Inside JLL's new proptech incubator programme Spark

Chicago-based commercial real estate giant Jones Lang LaSalle (JLL) is looking to develop proptech products and startups within a new business unit called Spark, based out of JLL’s San Francisco office and under the tutelage of two Silicon Valley veterans: Mihir Shah and Yishai Lerner.

Spark has been established by JLL as an independent unit in California to “ensure that JLL and its clients benefit from technology-driven transformation by building a team that will create new products, make strategic investments and incubate proptech startups,” according to the official press release.

Mihir Shah, an ex-product manager at Yahoo and an early investor in Uber, brings a number of classic Silicon Valley skills to his role as co-CEO of the Spark project.

Speaking to Computerworld UK over the phone he said that his first task is to “look at the wide landscape of the commercial real estate industry and understand the clients, landlords, brokers, tenants and occupiers. We then need to figure out where the biggest pain points or opportunities for technology to have a big impact are”.

Next he and Lerner will look to build a team out, capable of “building products internally, make strategic investment in startups dealing with those issues, or incubate entrepreneurs working on things in those spaces to give them the resources and help them grow”.

Spark will look to behave like a Silicon Valley company, “so the culture of building a tech startup is all around us”, Shah said. “We are familiar with how to build a culture and a product, and we will leverage that playbook and bring it to JLL Spark.”

In short: “We are here to create new, bigger technology businesses for the company,” Shah said.

In terms of potential areas of focus, Shah has his eyes on virtual reality (VR), IoT and big data.

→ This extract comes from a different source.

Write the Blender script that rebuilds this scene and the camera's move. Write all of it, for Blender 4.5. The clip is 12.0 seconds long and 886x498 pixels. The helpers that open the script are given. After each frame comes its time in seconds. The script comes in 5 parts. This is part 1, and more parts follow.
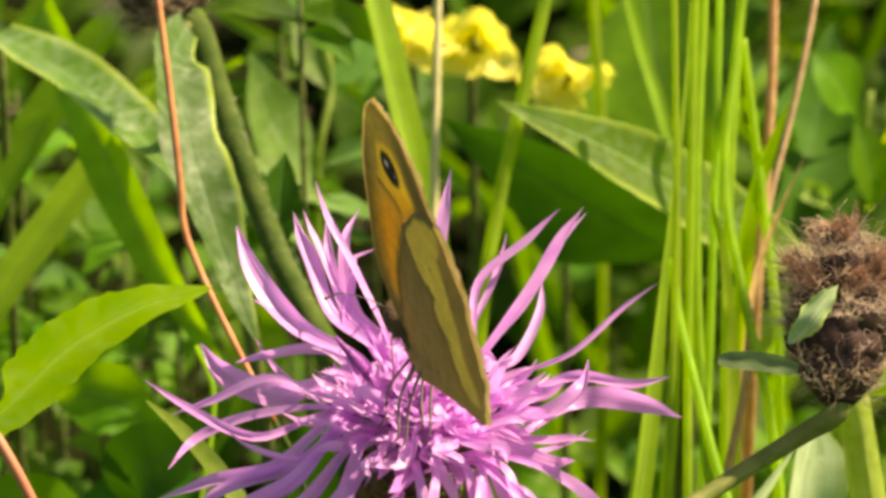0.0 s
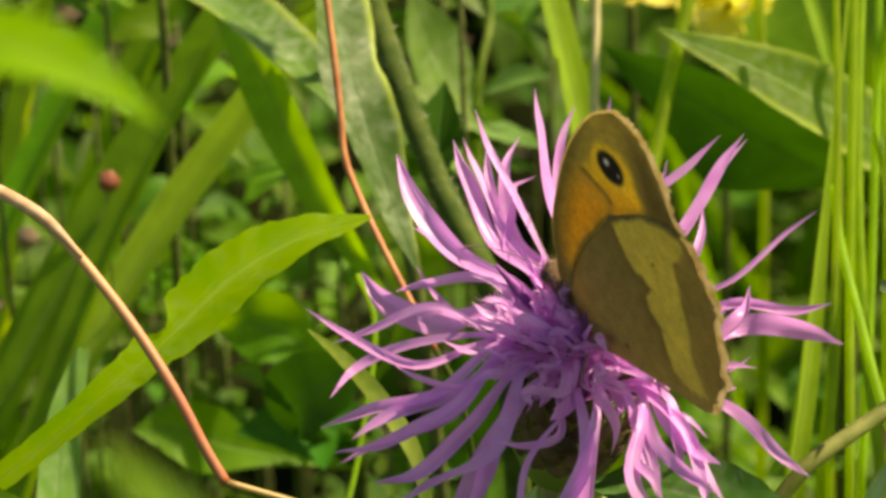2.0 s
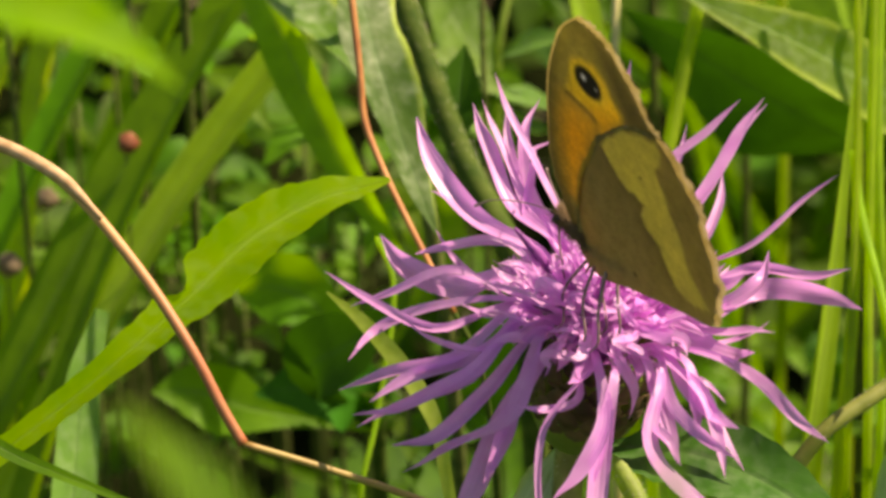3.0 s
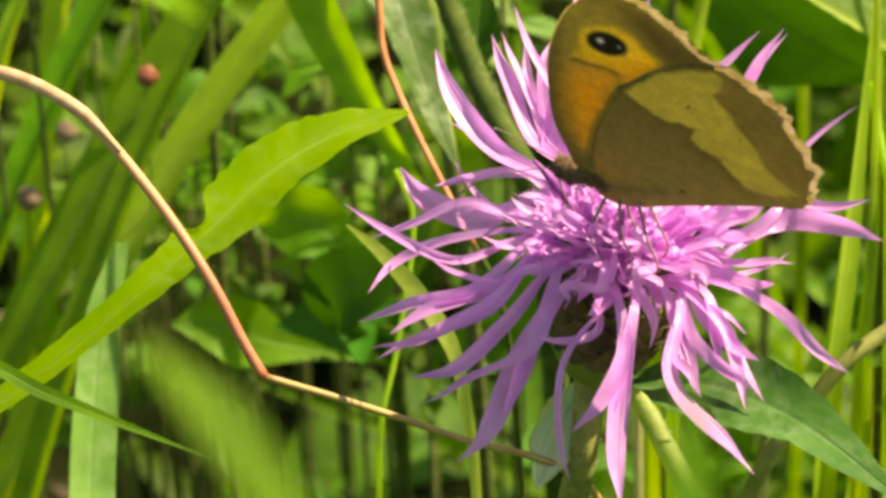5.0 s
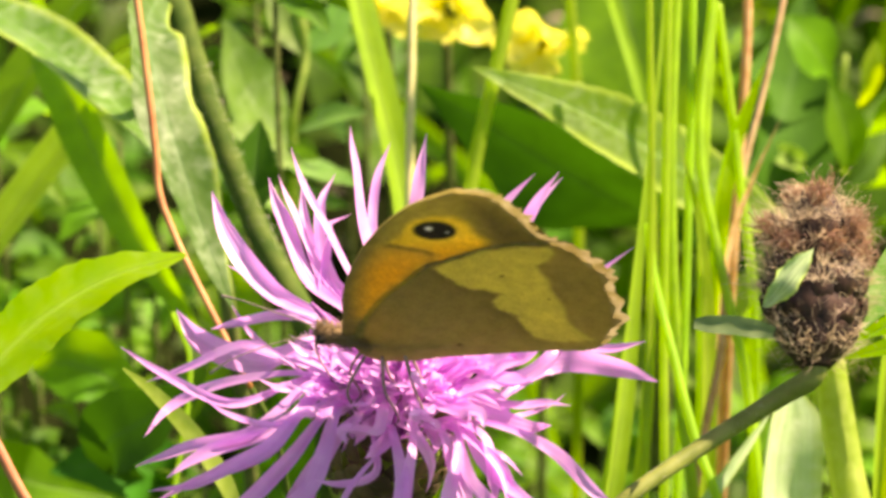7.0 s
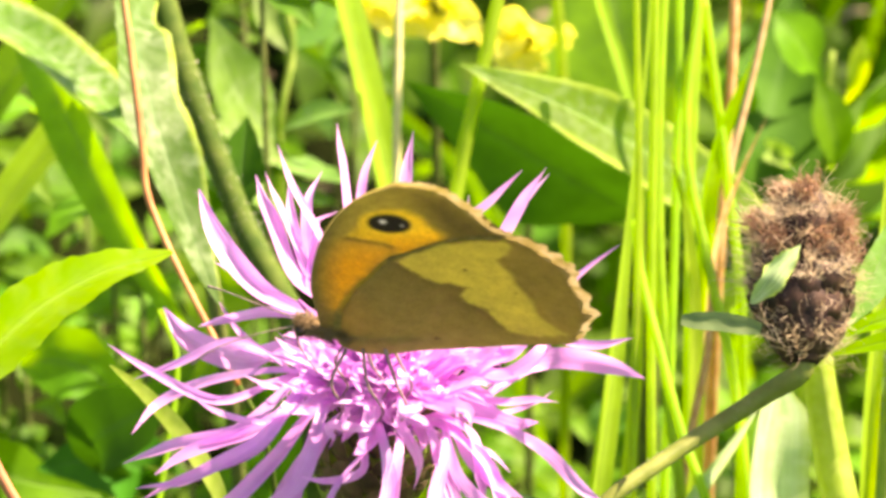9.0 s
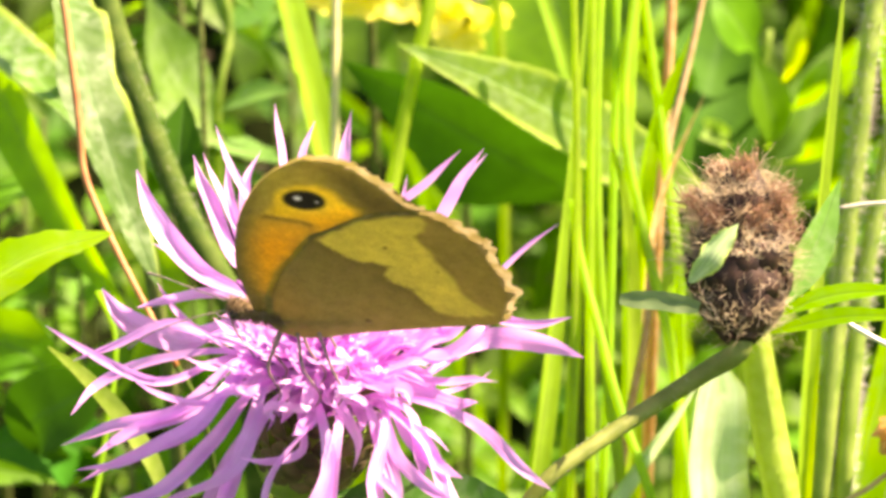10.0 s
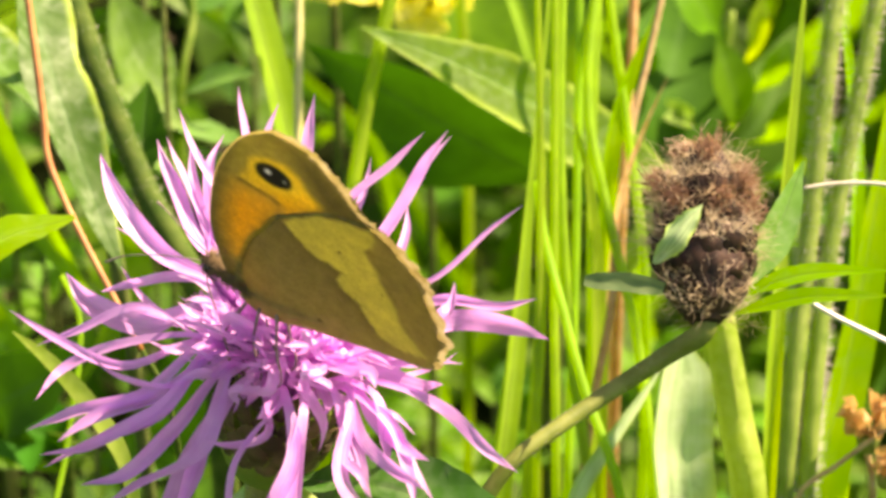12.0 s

He explained: “It’s too early to say what we decide will be a focus, but as I learn about the industry there is technology to create easy-to-consume virtual tours of offices, tech for smarter buildings and tech for taking the data available and creating better models for valuing things.”

When it comes to selecting proptech startups to bring into Spark, Shah says the qualifiers are the same for any sector. Shah looks for: “A big market, I want them to have already achieved product market fit from a metrics perspective, and founders who are able to adapt and evolve is extremely important.”

Eventually, Spark will have to deliver some ROI to a company with annual revenues hovering around $7 billion, and Shah is aware that he can’t eat up resources like some Valley companies do. “Down the road it is about creating value from the investments we make and the revenue we generate,” he said. “We’re not just here to be consulting or for pontification. The aim of Spark is to create value for JLL.”